Conventional radiographs are routinely obtained during follow-up periods after TKA. Patellar axial view such as Merchant [16] or Laurin [27] views are widely used as the screening tool for diagnosis of patellofemoral malalignment after TKA. Suboptimal patellar alignment was defined as patellar tilt of greater than 5° or patellar displacement greater than 5 mm [1, 2]. The cut-point value was derived from the study in symptomatic patients with patellofemoral pain. In patients following TKA, the clinical utility of the patellar axial view and its correlation with functional outcome of the knee is unclear [12,13,14, 22]. Bindelgla et al. [12] evaluated 234 primary TKA with 45° Merchant view. The results showed 31% tilted over 5° and 15% displaced over 5 mm. They found no difference in the pain subscale of KSS system between well-aligned and poorly aligned knees. Barrack et al. [28] showed significant differences in component rotation with the patients with anterior knee pain compared with the control group, but no significant difference in the degree of radiographic patellar tilt or patellar subluxation was found between the two groups.

Conversely, other studies reported a positive correlation between patellar tilting or displacement with rotational alignment and clinical outcome. Bédard et al. [8] demonstrated patellar tilt and translation improved after revision TKA and was correlated with improvement of component rotational alignment and clinical outcome. Pongcharoen et al. [14] studied the incidence of poor patellar alignment and anterior knee pain using a limited medial parapatellar approach versus a mini-mid-vastus approach.
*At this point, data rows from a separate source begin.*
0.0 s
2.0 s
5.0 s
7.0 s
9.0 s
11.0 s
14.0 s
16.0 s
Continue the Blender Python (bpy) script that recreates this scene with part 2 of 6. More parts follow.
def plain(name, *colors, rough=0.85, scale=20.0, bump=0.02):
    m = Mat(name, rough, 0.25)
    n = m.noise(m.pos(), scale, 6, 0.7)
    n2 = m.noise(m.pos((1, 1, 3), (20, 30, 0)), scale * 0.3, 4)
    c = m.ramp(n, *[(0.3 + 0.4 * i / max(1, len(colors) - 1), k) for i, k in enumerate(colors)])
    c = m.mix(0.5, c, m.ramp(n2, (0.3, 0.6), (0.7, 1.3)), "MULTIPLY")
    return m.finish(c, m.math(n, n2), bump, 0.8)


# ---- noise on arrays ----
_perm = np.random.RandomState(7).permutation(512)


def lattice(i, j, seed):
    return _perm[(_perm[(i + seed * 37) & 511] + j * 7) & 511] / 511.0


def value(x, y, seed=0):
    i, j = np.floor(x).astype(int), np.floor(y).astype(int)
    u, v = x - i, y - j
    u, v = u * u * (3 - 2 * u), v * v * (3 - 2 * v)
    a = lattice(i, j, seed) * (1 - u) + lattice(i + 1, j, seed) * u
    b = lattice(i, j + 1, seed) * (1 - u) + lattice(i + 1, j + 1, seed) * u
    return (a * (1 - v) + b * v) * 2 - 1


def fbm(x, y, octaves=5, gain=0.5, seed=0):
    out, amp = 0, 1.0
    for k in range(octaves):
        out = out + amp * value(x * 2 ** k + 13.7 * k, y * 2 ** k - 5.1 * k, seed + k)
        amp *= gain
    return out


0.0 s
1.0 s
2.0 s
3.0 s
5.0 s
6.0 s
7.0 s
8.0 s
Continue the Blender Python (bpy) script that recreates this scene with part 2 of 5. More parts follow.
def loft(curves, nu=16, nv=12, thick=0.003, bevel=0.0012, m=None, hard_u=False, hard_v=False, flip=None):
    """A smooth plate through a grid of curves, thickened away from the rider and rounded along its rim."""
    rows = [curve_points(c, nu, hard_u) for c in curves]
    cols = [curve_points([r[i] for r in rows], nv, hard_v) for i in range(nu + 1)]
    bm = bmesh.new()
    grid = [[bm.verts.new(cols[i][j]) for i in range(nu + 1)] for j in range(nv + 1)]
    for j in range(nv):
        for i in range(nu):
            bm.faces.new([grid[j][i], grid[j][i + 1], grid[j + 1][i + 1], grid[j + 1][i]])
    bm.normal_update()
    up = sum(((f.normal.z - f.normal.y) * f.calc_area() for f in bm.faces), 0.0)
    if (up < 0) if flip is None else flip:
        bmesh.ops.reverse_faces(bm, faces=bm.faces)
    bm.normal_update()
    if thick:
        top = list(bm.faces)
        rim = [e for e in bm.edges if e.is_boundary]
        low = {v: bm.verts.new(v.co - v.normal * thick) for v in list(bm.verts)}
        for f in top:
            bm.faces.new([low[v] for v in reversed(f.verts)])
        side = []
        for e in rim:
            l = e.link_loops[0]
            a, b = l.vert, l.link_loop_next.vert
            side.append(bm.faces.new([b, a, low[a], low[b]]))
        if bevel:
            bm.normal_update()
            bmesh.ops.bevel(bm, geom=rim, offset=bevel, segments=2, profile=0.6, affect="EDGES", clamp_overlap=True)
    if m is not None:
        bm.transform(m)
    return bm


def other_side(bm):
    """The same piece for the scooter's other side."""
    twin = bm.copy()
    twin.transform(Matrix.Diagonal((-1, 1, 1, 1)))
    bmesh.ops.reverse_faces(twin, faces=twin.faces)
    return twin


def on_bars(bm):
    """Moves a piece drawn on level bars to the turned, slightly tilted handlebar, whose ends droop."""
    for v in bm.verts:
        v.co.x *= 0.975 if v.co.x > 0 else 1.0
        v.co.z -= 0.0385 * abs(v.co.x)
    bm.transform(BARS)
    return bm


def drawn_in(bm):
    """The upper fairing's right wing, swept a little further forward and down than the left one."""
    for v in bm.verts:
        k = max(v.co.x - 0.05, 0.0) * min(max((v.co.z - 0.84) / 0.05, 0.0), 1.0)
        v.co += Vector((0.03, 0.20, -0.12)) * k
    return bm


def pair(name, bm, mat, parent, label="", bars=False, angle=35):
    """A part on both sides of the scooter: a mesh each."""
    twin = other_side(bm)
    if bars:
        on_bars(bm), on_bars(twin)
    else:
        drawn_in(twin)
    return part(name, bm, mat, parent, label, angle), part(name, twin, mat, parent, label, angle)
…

They prospectively followed 60 primary TKA (30 with each approach) at minimum of 1 year post-operatively and found no difference in patellar tilt or displacement between groups and similar incidence of anterior knee pain (7%). In patellar retaining implants, patelloplasty which aimed to reduce patellar thickness and improve patellofemoral tracking have the potential to improve functional outcome and lower rate of anterior knee pain after TKA [29].

Suboptimal patellofemoral alignment is a common radiographic finding after TKA (28% have tilt and 8% have displacement). Our result is similar to the previous report by Bindelgla et al. [12]. The incidence of suboptimal patellofemoral alignment was high although all of cases were performed by 3 experienced surgeon and none of cases were planned for revision surgery. This is consistent with the finding that the majority of anterior knee pain after TKA is mild to moderate in intensity, only 8% of cases had persistent pain and rarely leading to revision TKA [30].

This study is a retrospective design. Many factors can affect to clinical outcomes cannot be controlled. Second, this study did not compare the results of conventional radiographs to CT scan. We did not directly correlate the degree of patellar tilt or displacement to axial component rotation. In the future, a well-controlled prospective study that evaluates both conventional radiographs and CT scans is warranted.

There is a strong correlation between patellofemoral alignment and clinical outcome in primary TKA. All of the knee function scoring systems in this study presented a similar trend of functional outcome between groups. Both the pain and functional subscales of all scoring systems demonstrated statistically and clinically significant differences of over 10 points. Suboptimal patellofemoral alignment correlates to an inferior clinical outcome after primary TKA. This finding advocates for the utility of conventional axial radiographs as a good screening tool for patients with unexplained pain or poor function after TKA.